What next season’s Championship looks like — and why Wrexham must raise their ceiling
Finishing seventh would feel different in 2026-27. The play-off system has expanded from four clubs to six, meaning that exact position will now earn a shot at promotion. It’s a structural change worth noting, though it’s small comfort right now.
The more pressing concern is who will be competing next season. Wolverhampton Wanderers, relegated from the Premier League, have been building toward a return under Rob Edwards since November. Burnley — linked with Wales manager Craig Bellamy — know the Championship route well. And Tottenham Hotspur, West Ham United and Nottingham Forest all face potential relegation from the top flight, bringing Premier League parachute payments with them.

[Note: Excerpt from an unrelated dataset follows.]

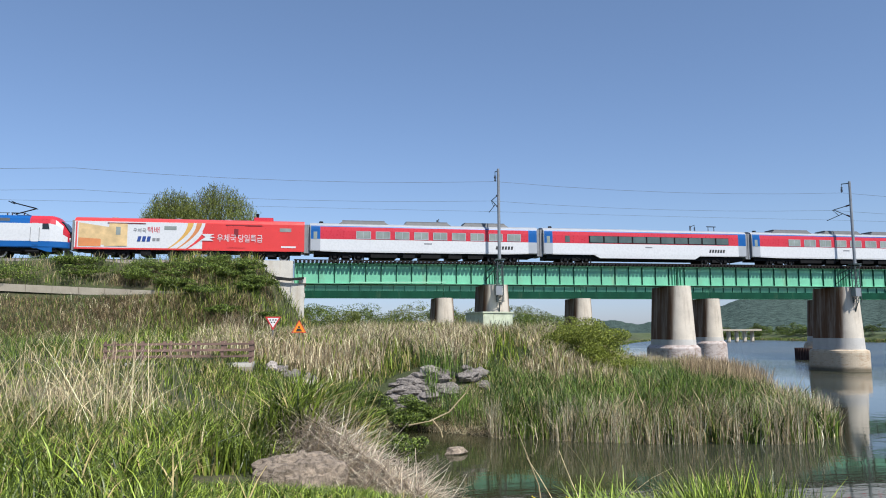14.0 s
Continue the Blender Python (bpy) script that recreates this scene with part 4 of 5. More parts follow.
def parcel_van():
    L = 20.8 / 2
    v = empty("parcel_van", pose(0, 0, 0), "red and white parcel van with gold swooshes and printed boxes", "train van")
    zs = [(0.85, 1.0), (1.0, 1.0), (2.2, 1.0), (3.45, 1.0), (3.72, 0.90), (3.88, 0.55), (3.92, 0.25)]
    bm = bmesh.new()
    rings = [body_ring(x, 1.42, zs) for x in (-L, -L + 0.02, 0.9, L - 0.02, L)]

    def colour(c, f):
        if c.z > 3.45 or c.z < 1.0 or abs(f.normal.x) > 0.5:
            return 2 if abs(f.normal.x) > 0.5 else 1
        return 1 if c.x > 0.9 else 0
    loft(bm, rings)
    bmesh.ops.recalc_face_normals(bm, faces=bm.faces)
    for f in bm.faces:
        f.material_index = colour(f.calc_center_median(), f)
    part("body", bm, [M["t_white"], M["t_orange_red"], M["t_dark_red"]], v)
    for y in (-1.425, 1.425):
        side = math.copysign(1, y)

        def plate(name, pts, mat_, lift=0.0, label=""):
            part(name, flat_shape(pts, y + side * lift), mat_, v, label)
        # swooshes between the white and the red part
        for k, (mat_, off, wdt) in enumerate(((M["t_gold"], -1.3, 0.55), (M["t_white"], -0.75, 0.2), (M["t_orange"], -0.5, 0.5), (M["t_white"], 0.0, 0.3), (M["t_orange_red"], 0.35, 0.7))):
            left = [(off + 0.85 - 1.75 * (1 - u) ** 1.9, 1.0 + 2.44 * u) for u in np.linspace(0, 1, 10)]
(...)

| Potential new rivals | Parachute payments | Recent top-flight experience |
|---|---|---|
| Wolverhampton Wanderers | Yes | 2024-25 Premier League |
| Burnley | Potentially | Recent yo-yo club |
| Nottingham Forest / Spurs / West Ham | Yes (if relegated) | Current Premier League |
Wrexham’s hierarchy knew last summer that fewer clubs were receiving parachute payments that season — one reason ambitions were allowed to grow. That calculation shifts dramatically next year.
The club has talked publicly about three transfer windows as the benchmark for rebuilding a squad to Championship standard. Having already targeted top-half Championship players, falling short suggests the next step may require investment at a higher level — and a higher cost. New financial backing, stadium upgrades and three further years of their global documentary series give Wrexham genuine commercial power that few clubs at this level possess. The notion that the Hollywood ownership will lose interest looks increasingly thin. The infrastructure is there. The direction is clear. The question is simply how much higher they’re willing to reach.